◆ **Task goal**:
Output the line containing "for curve in" and all subsequent lines of the listing below, copied exactly, with no other lines.

◆ **Data extract**:
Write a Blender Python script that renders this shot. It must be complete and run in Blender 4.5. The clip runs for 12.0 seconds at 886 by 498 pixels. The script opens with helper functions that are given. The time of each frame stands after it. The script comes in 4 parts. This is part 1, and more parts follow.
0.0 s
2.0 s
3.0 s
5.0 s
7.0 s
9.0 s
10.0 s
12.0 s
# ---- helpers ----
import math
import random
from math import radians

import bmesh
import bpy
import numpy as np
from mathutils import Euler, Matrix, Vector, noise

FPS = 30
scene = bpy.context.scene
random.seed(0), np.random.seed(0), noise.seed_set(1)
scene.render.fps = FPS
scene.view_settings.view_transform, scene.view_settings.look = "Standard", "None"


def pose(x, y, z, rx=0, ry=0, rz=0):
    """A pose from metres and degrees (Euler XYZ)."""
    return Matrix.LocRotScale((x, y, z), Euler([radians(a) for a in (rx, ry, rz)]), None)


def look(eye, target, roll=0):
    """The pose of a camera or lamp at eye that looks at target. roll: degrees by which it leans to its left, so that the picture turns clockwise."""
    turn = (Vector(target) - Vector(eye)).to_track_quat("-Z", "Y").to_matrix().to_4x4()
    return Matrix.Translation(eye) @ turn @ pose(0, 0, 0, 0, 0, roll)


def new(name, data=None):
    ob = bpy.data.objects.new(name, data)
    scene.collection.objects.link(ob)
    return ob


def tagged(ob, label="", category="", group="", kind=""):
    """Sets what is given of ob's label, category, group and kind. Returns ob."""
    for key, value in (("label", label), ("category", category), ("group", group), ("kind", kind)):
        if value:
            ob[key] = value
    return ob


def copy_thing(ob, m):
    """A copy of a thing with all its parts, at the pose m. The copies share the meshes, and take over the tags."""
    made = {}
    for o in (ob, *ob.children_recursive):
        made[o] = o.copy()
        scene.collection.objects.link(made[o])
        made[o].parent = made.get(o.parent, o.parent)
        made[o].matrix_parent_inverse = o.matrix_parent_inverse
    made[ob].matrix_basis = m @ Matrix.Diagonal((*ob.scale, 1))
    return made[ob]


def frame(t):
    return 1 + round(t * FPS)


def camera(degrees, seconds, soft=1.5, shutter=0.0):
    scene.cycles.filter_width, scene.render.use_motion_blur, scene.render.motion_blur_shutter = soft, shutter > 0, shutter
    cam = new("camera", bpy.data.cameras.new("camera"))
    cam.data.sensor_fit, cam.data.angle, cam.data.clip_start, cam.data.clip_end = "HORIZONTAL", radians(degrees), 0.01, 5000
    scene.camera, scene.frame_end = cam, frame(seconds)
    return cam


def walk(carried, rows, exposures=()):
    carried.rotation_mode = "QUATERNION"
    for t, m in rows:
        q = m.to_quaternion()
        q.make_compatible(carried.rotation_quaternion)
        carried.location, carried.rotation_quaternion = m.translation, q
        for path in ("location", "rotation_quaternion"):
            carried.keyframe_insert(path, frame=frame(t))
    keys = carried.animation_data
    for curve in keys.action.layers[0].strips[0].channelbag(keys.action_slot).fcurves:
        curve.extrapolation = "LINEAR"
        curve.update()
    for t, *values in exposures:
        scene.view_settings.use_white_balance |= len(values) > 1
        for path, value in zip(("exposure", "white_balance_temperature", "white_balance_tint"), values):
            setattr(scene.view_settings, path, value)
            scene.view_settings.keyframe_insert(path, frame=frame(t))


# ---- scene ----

◆ **Complete output**:
    for curve in keys.action.layers[0].strips[0].channelbag(keys.action_slot).fcurves:
        curve.extrapolation = "LINEAR"
        curve.update()
    for t, *values in exposures:
        scene.view_settings.use_white_balance |= len(values) > 1
        for path, value in zip(("exposure", "white_balance_temperature", "white_balance_tint"), values):
            setattr(scene.view_settings, path, value)
            scene.view_settings.keyframe_insert(path, frame=frame(t))


# ---- scene ----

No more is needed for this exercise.